Complex eigenvalues:

Theorem 384.12(Theorem).

If the $2n\times 2n$ real matrix $A$ has $2n$ distinct complex eigenvalues ${\lambda }_j=a_j+i{b}_j$ and ${\overline{\lambda }}_j=a_j-i{b}_j$ and corresponding eigenvectors ${\mathbf{w}}_j={\mathbf{u}}_j+i{\mathbf{v}}_j$ and ${\overline{\mathbf{w}}}_j={\mathbf{u}}_j-i{\mathbf{v}}_j$, then $\{{\mathbf{v}}_1,{\mathbf{u}}_1,\dots ,{\mathbf{v}}_n,{\mathbf{u}}_n\}$ is a basis for ${\mathbb{R}}^{2n}$ and the matrix

$$P=\left[\begin{array}{ccccccc}{\mathbf{v}}_1& {\mathbf{u}}_1& {\mathbf{v}}_2& {\mathbf{u}}_2& \dots & {\mathbf{v}}_n& {\mathbf{u}}_n\end{array}\right]$$

is invertible and

$$P^{-1}AP=\text{diag}\left[\begin{array}{cc}{a}_j& -b_j\\ b_j& a_j\end{array}\right].$$

Multiple real eigenvectors

Theorem 384.13(Theorem).

Let $A$ be a real $n\times n$ matrix with real eigenvalues ${\lambda }_1,\dots ,{\lambda }_n$ repeated according to their multiplicity. Then there exists a basis of generalized eigenvectors for ${\mathbb{R}}^n$. If $\{{\mathbf{v}}_1,\dots ,{\mathbf{v}}_n\}$ is any basis of generalized eigenvectors for ${\mathbb{R}}^n$, the matrix $P=\left[\begin{array}{ccc}{\mathbf{v}}_1& \dots & {\mathbf{v}}_n\end{array}\right]$ is invertible,

$$A=S+N$$

where $P^{-1}SP=\text{diag}[{\lambda }_j]$, and $N=A-S$ is nilpotent of order $k⩽n$, and $S$ and $N$ commute.

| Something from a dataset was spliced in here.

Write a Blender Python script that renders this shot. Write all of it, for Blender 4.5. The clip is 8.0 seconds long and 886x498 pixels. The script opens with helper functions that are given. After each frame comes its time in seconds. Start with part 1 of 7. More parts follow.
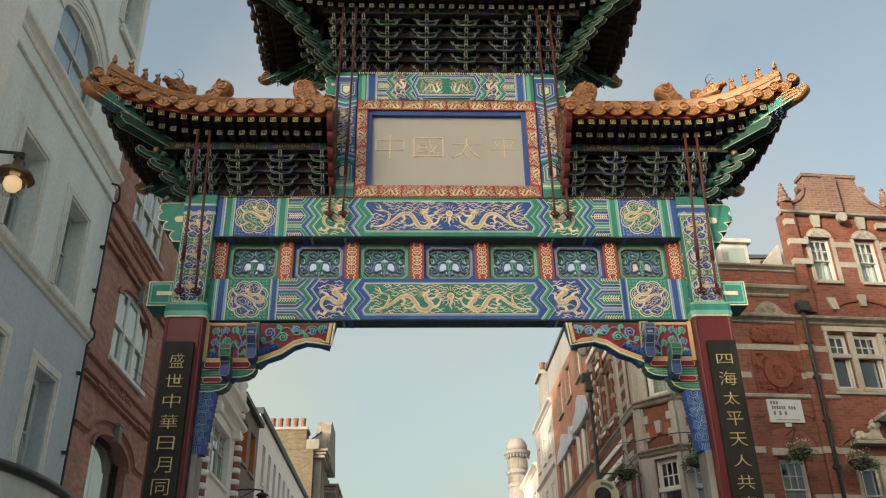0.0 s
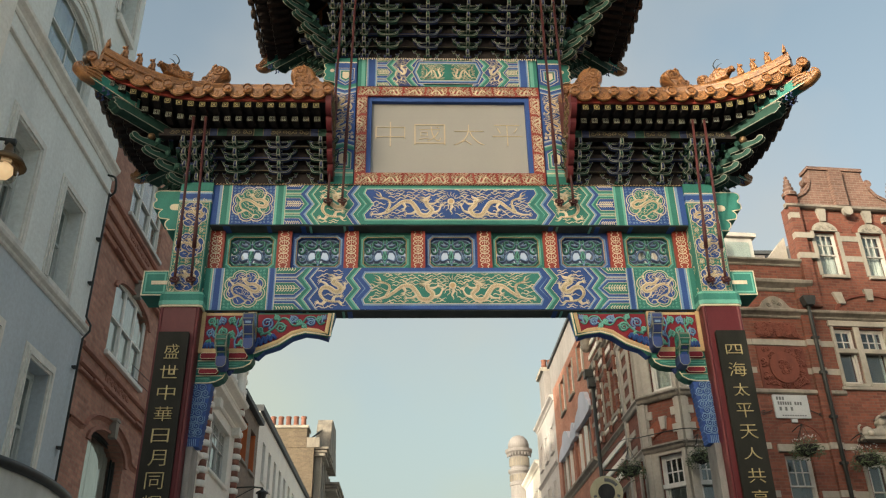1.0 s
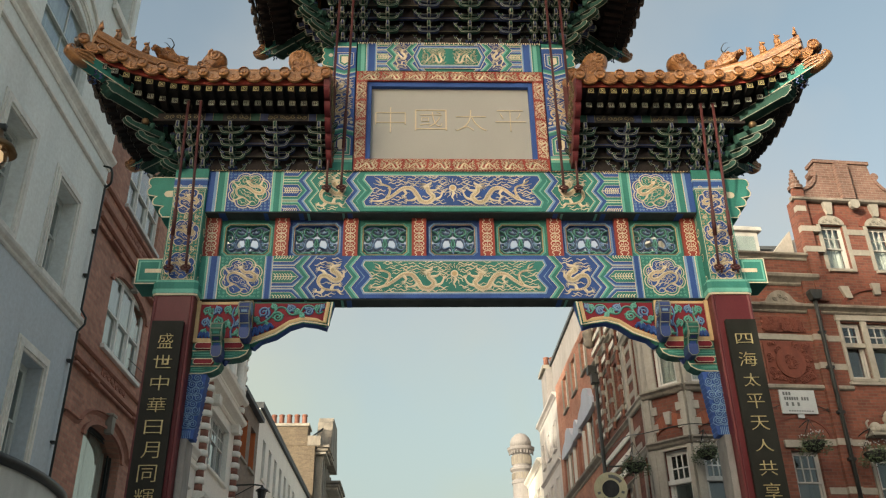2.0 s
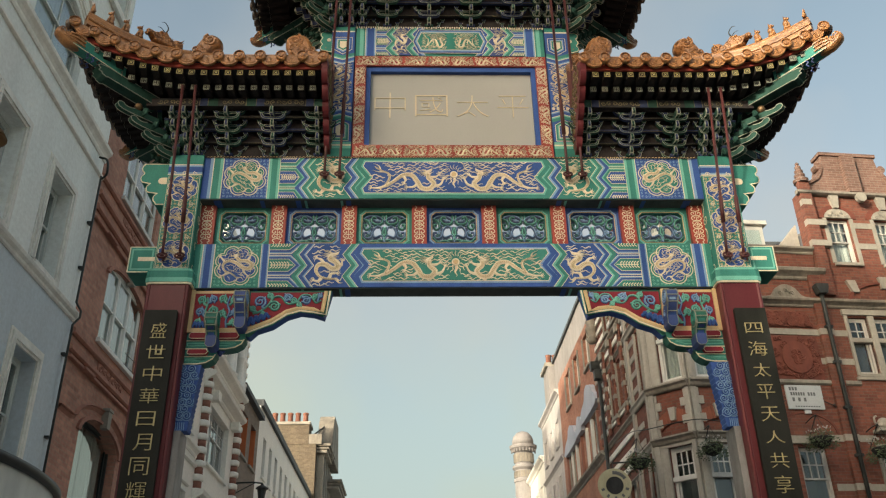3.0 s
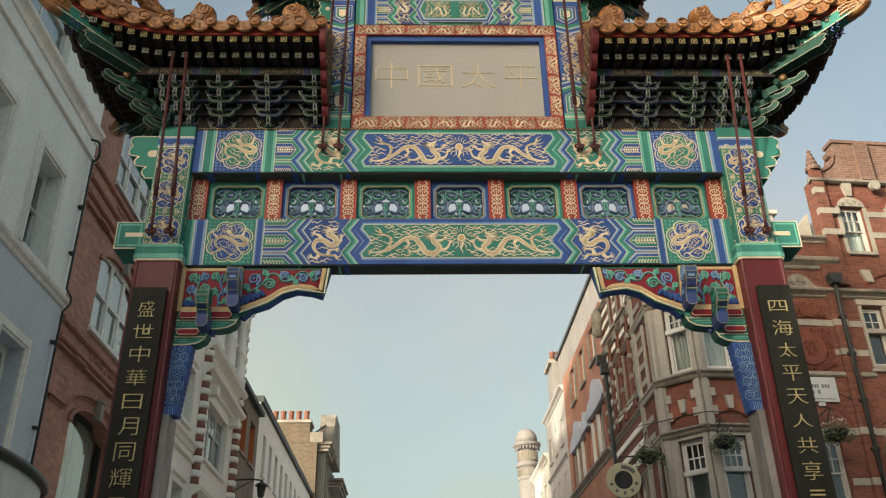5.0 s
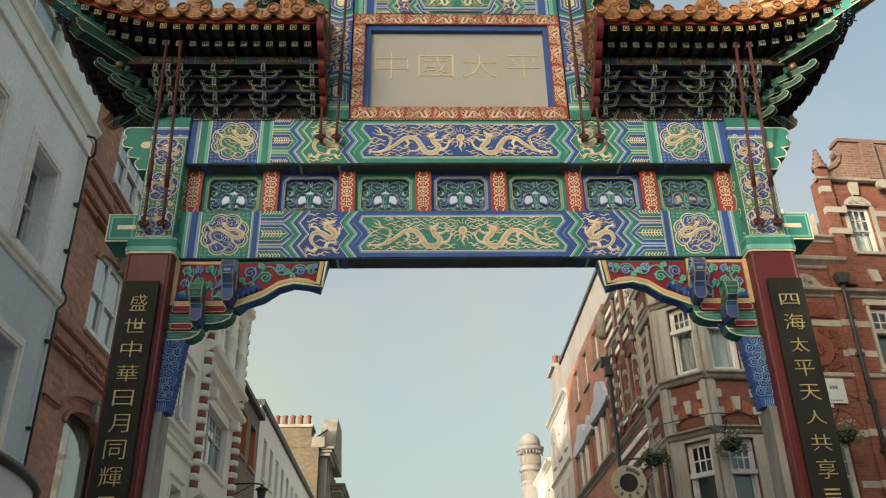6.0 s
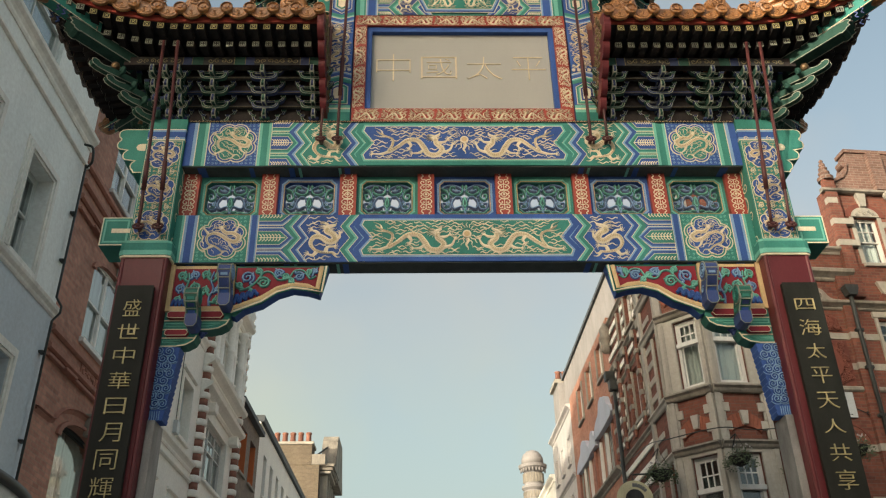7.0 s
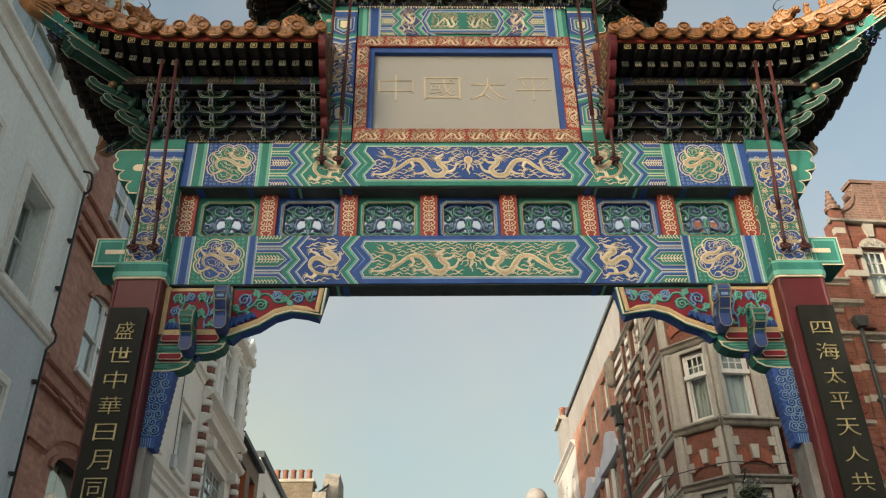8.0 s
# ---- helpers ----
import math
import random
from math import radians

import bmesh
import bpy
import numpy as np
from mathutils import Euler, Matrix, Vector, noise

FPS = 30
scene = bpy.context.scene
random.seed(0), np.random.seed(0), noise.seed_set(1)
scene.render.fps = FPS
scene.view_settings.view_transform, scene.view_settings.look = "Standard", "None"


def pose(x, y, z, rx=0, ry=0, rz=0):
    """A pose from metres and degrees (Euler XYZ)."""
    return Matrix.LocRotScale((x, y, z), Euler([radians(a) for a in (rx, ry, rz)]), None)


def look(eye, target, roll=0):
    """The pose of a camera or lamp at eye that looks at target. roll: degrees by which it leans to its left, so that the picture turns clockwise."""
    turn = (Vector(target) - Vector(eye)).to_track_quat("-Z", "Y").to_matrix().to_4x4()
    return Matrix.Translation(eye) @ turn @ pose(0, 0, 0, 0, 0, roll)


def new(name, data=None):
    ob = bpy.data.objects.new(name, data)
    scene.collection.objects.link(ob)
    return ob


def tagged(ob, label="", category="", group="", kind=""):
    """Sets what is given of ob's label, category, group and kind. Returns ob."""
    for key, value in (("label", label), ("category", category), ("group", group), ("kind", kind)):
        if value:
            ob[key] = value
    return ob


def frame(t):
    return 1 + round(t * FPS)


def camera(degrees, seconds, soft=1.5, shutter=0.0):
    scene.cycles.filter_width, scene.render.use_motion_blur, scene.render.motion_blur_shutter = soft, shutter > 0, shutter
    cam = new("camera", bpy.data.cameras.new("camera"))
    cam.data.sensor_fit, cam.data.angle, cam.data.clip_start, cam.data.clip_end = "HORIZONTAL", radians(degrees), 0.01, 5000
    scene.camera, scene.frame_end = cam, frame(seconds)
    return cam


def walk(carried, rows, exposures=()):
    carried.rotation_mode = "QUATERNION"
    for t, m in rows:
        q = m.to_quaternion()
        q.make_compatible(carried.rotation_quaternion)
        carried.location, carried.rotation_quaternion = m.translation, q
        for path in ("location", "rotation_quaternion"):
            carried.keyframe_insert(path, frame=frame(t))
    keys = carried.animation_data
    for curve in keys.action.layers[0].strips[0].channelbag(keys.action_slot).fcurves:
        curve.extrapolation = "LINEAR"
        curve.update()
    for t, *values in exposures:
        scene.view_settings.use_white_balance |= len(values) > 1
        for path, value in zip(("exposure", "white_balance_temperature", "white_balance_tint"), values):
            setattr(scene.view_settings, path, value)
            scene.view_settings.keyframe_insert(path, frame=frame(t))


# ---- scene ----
cam = camera(54.2, 8.0, soft=1.2)
METRES, EYE, TILT, LEAN, TURN = 2.45, 1.6, 0.0, 0.0, -2.4
ROWS = [
    (0.0, 0.0, 0.0, 0.0, 0.48, 27.64, 0.91),
    (0.5, -0.0007, 0.065, -0.0018, 0.53, 27.66, 0.91),
    (1.0, -0.0056, 0.1227, 0.0009, 0.55, 27.61, 0.92),
    (1.5, -0.0081, 0.1899, 0.0006, 0.59, 27.6, 0.92),
    (3.0, -0.0051, 0.3771, -0.0002, 0.79, 27.58, 0.93),
    (3.5, -0.0106, 0.4448, -0.0025, 0.82, 27.63, 0.94),
    (4.0, -0.0195, 0.5037, -0.0018, 0.82, 27.62, 0.96),
    (4.5, -0.0242, 0.5665, -0.001, 0.85, 27.63, 0.96),
    (6.0, -0.0187, 0.7485, -0.0006, 1.1, 28.03, 0.93),
    (6.5, -0.024, 0.8137, -0.002, 1.15, 28.52, 0.93),
    (7.0, -0.0313, 0.8734, 0.0005, 1.18, 29.22, 0.92),
    (7.5, -0.037, 0.936, 0.0026, 1.24, 30.33, 0.89),
    (8.0, -0.0372, 0.9971, -0.0006, 1.32, 31.67, 0.82),
]
walk(cam, [(t, pose(0, 0, EYE, TILT, LEAN, TURN) @ pose(METRES * x, METRES * y, METRES * z, 90 + pitch, roll, yaw)) for t, x, y, z, yaw, pitch, roll in ROWS],
     exposures=[(0.0, 0.91, 6800, 0), (8.0, 0.91, 6800, 0)])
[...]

Multiple complex eigenvalues

Theorem 384.14(Theorem).

Let $A$ be a real $2n\times 2n$ matrix with complex eigenvalues ${\lambda }_j=a_j+i{b}_j$ and ${\overline{\lambda }}_j=a_j-i{b}_j$ for $j=1,\dots ,n$. Then there exist generalized eigenvectors ${\mathbf{w}}_j={\mathbf{u}}_j+i{\mathbf{v}}_j$ and ${\overline{\mathbf{w}}}_j={\mathbf{u}}_j-i{\mathbf{v}}_j$ for $i=1,\dots ,n$ such that $\{{\mathbf{v}}_1,{\mathbf{u}}_1,\dots ,{\mathbf{v}}_n,{\mathbf{u}}_n\}$ is a basis for ${\mathbb{R}}^{2n}$. For any such basis, the matrix $P=\left[\begin{array}{ccccc}{\mathbf{v}}_1& {\mathbf{u}}_1& \dots & {\mathbf{v}}_n& {\mathbf{u}}_n\end{array}\right]$ is invertible, and

$$A=S+N$$

where

$$P^{-1}SP=\text{diag}\left[\begin{array}{cc}{a}_j& -b_j\\ b_j& a_j\end{array}\right],$$

the matrix $N=A-S$ is nilpotent of order $k⩽2n$, and $S$ and $N$ commute.